Still, the play has proved a kind of actor's catnip - there have been far more major productions of it over the past decades than it really deserves, perhaps because it floats, like so much of Friel, in that Broadway "sweet spot" between show biz and genuine art, and also because - well - it offers three actors the chance to bloviate at length and at leisure without having to fool around with anybody else. The Publick offers up its core trio - Diego Arciniegas, Susanne Nitter, and Gabriel Kuttner - in the roles, and they all do subtle work, but only Nitter and Kuttner prove truly memorable in their respective parts.
Which is a serious blow to what's essentially a three-hander, and also kicks out from beneath the text its only real avenue of development.

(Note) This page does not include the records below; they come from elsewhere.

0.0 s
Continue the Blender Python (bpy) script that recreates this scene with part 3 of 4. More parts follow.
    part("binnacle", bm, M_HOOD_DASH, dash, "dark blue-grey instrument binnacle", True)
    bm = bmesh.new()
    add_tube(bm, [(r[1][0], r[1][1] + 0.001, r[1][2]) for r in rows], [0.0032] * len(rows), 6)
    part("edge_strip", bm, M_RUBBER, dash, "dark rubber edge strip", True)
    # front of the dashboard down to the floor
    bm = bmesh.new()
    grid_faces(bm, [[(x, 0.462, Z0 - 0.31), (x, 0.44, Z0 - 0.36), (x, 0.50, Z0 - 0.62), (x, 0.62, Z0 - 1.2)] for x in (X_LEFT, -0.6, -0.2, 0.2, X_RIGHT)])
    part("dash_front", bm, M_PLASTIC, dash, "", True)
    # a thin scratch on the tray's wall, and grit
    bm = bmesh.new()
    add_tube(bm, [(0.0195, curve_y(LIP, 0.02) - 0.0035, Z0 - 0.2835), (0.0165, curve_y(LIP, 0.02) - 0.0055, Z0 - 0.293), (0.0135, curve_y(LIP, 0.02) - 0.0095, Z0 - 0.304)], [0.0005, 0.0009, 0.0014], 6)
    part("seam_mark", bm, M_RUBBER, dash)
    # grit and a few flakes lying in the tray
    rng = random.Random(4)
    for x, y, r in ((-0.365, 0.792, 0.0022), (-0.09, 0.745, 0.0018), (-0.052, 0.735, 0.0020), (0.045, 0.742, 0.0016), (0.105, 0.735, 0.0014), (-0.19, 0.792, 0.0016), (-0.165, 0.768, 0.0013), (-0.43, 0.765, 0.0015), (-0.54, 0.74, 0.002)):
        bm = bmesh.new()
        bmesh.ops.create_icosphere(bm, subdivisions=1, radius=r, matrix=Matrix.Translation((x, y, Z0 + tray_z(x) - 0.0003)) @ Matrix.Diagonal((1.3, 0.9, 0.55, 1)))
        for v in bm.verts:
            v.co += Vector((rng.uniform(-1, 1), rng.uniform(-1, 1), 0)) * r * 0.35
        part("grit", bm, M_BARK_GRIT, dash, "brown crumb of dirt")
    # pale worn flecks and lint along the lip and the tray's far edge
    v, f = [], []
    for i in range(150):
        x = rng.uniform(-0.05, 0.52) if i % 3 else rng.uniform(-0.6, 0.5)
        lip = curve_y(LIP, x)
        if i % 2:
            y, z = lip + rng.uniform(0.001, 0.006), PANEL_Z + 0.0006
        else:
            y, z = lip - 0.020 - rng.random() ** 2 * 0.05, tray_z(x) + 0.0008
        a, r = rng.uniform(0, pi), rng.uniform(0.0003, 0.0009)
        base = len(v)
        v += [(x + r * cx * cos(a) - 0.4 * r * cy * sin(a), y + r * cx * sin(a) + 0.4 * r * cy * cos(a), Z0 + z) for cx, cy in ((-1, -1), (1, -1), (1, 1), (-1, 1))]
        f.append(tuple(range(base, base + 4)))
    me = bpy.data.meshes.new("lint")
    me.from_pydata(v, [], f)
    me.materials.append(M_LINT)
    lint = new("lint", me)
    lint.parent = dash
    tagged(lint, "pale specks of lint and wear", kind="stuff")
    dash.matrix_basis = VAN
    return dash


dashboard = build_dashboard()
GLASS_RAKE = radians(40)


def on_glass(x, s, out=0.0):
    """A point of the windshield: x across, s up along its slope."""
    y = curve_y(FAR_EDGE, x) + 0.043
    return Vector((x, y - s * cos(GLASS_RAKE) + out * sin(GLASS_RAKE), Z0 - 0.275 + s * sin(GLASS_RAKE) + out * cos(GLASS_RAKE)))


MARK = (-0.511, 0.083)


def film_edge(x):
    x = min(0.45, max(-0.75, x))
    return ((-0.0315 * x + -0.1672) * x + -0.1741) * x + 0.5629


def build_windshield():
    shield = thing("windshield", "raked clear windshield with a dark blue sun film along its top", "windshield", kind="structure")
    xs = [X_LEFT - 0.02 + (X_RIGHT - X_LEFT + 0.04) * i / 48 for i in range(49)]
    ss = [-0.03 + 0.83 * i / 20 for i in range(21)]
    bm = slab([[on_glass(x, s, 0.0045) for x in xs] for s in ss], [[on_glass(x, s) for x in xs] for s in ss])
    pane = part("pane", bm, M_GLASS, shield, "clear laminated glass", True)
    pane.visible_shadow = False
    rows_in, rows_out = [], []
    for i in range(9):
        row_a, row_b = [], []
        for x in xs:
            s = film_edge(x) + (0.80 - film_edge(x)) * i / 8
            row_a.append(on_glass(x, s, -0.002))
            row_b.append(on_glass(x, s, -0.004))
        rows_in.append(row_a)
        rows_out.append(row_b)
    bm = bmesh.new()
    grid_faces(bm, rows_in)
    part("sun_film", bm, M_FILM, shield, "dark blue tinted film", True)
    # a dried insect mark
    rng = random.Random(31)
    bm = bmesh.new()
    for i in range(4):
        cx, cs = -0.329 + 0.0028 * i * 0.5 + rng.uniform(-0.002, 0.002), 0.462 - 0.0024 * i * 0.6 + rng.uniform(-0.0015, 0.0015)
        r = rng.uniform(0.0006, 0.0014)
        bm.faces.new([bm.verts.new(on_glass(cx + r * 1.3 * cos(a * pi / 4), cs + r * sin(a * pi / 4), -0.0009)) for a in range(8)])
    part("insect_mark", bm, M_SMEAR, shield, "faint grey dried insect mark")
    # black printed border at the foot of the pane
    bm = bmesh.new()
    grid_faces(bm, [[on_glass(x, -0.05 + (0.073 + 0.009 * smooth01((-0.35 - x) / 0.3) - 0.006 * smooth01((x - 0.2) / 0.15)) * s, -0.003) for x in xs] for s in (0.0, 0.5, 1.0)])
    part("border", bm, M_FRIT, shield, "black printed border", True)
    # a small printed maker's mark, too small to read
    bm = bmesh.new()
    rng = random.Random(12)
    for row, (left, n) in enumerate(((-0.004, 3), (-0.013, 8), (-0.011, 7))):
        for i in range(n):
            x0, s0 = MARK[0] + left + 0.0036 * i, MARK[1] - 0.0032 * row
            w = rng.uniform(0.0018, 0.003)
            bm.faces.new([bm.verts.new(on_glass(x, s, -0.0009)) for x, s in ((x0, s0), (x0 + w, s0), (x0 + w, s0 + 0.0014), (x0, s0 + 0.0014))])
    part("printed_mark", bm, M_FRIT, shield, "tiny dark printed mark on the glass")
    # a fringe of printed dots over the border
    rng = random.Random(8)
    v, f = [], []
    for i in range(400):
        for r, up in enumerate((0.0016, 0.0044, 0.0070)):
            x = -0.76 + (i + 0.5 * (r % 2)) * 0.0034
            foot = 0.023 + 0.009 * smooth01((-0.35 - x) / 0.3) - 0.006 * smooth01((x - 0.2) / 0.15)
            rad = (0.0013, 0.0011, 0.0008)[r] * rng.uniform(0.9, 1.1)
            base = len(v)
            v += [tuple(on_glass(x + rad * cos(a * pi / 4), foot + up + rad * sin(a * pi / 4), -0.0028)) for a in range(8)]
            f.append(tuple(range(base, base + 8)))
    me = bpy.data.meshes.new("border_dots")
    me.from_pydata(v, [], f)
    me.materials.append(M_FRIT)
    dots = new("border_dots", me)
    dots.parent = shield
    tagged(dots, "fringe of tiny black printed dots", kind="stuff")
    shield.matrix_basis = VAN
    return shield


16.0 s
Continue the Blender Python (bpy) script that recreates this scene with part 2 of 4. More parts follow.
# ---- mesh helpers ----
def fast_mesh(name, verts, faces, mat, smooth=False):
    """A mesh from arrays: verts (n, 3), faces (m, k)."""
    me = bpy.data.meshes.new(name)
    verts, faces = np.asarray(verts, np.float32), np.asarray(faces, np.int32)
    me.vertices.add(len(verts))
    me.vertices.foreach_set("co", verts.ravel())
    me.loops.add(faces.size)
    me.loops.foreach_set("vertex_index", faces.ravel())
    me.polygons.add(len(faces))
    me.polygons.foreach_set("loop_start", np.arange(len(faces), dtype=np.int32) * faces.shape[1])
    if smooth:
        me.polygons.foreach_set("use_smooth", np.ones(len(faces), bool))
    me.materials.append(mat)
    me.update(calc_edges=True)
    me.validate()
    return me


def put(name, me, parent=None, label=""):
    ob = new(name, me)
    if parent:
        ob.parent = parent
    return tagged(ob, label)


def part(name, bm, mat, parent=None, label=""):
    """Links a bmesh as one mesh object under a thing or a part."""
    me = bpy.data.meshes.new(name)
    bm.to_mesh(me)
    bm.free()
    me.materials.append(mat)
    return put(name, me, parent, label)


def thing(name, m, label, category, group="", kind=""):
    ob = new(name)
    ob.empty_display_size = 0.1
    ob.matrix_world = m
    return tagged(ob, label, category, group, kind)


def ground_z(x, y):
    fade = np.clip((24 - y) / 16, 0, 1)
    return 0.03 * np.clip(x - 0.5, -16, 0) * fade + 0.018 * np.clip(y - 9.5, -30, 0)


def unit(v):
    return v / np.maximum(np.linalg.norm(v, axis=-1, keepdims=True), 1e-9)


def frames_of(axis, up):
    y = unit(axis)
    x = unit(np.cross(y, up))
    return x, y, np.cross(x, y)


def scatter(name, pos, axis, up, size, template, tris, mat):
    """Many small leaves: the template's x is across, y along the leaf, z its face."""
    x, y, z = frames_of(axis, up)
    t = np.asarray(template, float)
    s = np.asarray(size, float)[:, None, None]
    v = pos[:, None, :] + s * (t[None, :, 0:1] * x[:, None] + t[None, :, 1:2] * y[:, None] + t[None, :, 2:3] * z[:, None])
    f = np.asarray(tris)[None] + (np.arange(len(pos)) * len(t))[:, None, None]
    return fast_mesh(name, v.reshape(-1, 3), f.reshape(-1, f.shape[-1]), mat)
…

The play must, I think, open with something of the fantastic Francis's charisma, and even his faith, still aflame - we should be able to understand how he held his wife and manager in thrall, and even how he could genuinely cure the blind (indeed, the monologuing structure of the play is itself a concrete metaphor for Francis's own show). The spooky arc of The Faith Healer, in short, is its lead character's journey from spiritual showman to literal spirit - for it's giving away no secrets, I think, to reveal that we slowly realize he is speaking to us from beyond the grave.
But as Francis, Diego Arciniegas is a sallow, defeated presence from square one, and we really can't see how he could cure a common cold, much less blindness. And without any flickering divine spark, his hold over his wife - who left her upper-class life to go on the road, and even stuck with her husband after he abandoned her in labor - is a mystery to match anything in the Gospels. Nitter, for her part, does quite a bit better by the broken Grace, bringing a finely honed level of detail to her desperation and defeat, even if she flags slightly in energy over the course of her scene. Gabriel Kuttner is stronger still as the shambling Cockney manager, Teddy - he cleverly underplays in somewhat the manner of Michael Caine. But then he gets the best of Friel's lines, too, with some hilarious blarney about such past acts as Rob Roy, the bagpipe-playing whippet, and Miss Mulatto, the lady who could talk to pigeons (here, at last, we feel Friel abandon Beckett and Pinter - and Joyce - and find his own, lighter voice). To be fair, when Arciniegas returns with his last monologue, his acting mode is more in synch with the play, and he wrings real pathos from Francis's decision to attempt a cure of the wheelchair-bound McGarvey (nice name, eh? must have been a critic), even though he knows the invalid's thuggish friends will have it in for him when and if he fails. So perhaps at the last minute, both Friel and this production do come partly through - still, up till then, we've essentially been taking the show on faith.